La noche, con la presencia de un equipo de Radio Nacional de España que grabó y difundió luego a lo largo de varias semanas el portento, fue gloriosa. Porque al principio–y esto lo he dicho en otros lugares– parecía que las cuadrillas aprovechaban la nocturnidad para perpetrar un delito, según estaba el panorama musical de aquel momento, absolutamente dominado por formas en absoluto nuestras. Esa sensación debió fijarse fuertemente en mí cuando, al año siguiente, escribía estas palabras en el Programa del «II Festival Comarcal de Música de Cuerda»:

«Pero para eso está aquí Barranda vibrando con los bordones y panderos. Barranda esta noche ha abierto sus puertas (como tantas veces ha hecho), a los perseguidos e ignorados, estos héroes de nuestra cultura, para quienes este Festival debe ser un homenaje.

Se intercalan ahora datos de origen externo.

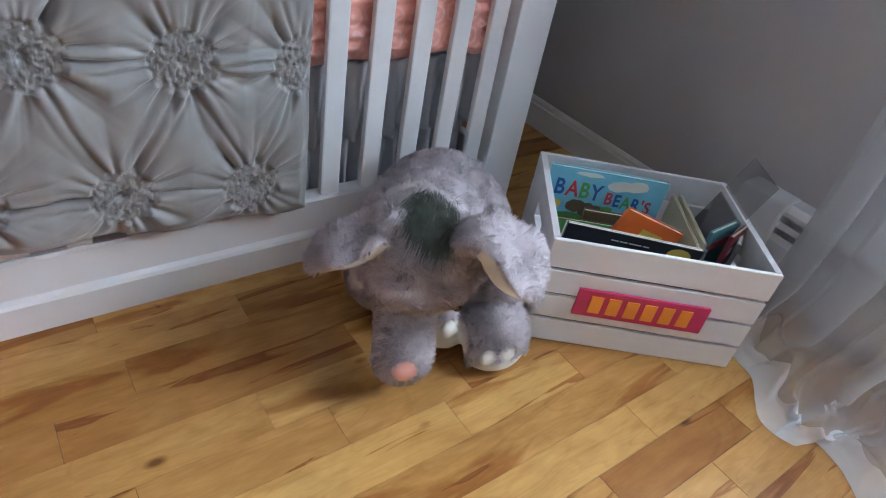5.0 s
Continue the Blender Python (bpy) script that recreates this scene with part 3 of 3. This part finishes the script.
def sample(me, count, rng, keep=None):
    """Random points on a mesh, with normals and the face they lie on."""
    me.calc_loop_triangles()
    nt = len(me.loop_triangles)
    tri = np.empty(nt * 3, np.int32)
    me.loop_triangles.foreach_get("vertices", tri)
    poly = np.empty(nt, np.int32)
    me.loop_triangles.foreach_get("polygon_index", poly)
    co = np.empty(len(me.vertices) * 3)
    me.vertices.foreach_get("co", co)
    no = np.empty(len(me.vertices) * 3)
    me.vertices.foreach_get("normal", no)
    tri, co, no = tri.reshape(-1, 3), co.reshape(-1, 3), no.reshape(-1, 3)
    a, b, c = co[tri[:, 0]], co[tri[:, 1]], co[tri[:, 2]]
    area = np.linalg.norm(np.cross(b - a, c - a), axis=1)
    pick = rng.choice(nt, count, p=area / area.sum())
    u, v = rng.rand(count), rng.rand(count)
    fl = u + v > 1
    u[fl], v[fl] = 1 - u[fl], 1 - v[fl]
    w = 1 - u - v
    P = a[pick] * w[:, None] + b[pick] * u[:, None] + c[pick] * v[:, None]
    Nn = no[tri[pick, 0]] * w[:, None] + no[tri[pick, 1]] * u[:, None] + no[tri[pick, 2]] * v[:, None]
    Nn /= np.linalg.norm(Nn, axis=1)[:, None] + 1e-9
    return P, Nn, poly[pick]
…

Bien merecido lo tienen tras el largo período de desprestigio que han sufrido, cuando otros cantos, otros modos, otras costumbres, se han apoderado de nuestras voces».

Después de la música surgieron el vino y el pan compartidos. Porque la organización, el cura, habían conseguido –aún no me explico cómo– un presupuesto suficiente para dar cena a unas sesenta o setenta personas en el bar de «El Candiles». Y de allí, de aquella noche surgió el milagro: superar complejos, recuperar los agonizantes cantos, reavivar las adormecidas cuadrillas, establecer escuelas de música ancestral, ser un ejemplo seguido después por no pocos pueblos, organizar y vivir una fiesta anual declarada de interés turístico…

Tenían que ser Barranda  y sus Animeros, porque ¿quién puede dar más?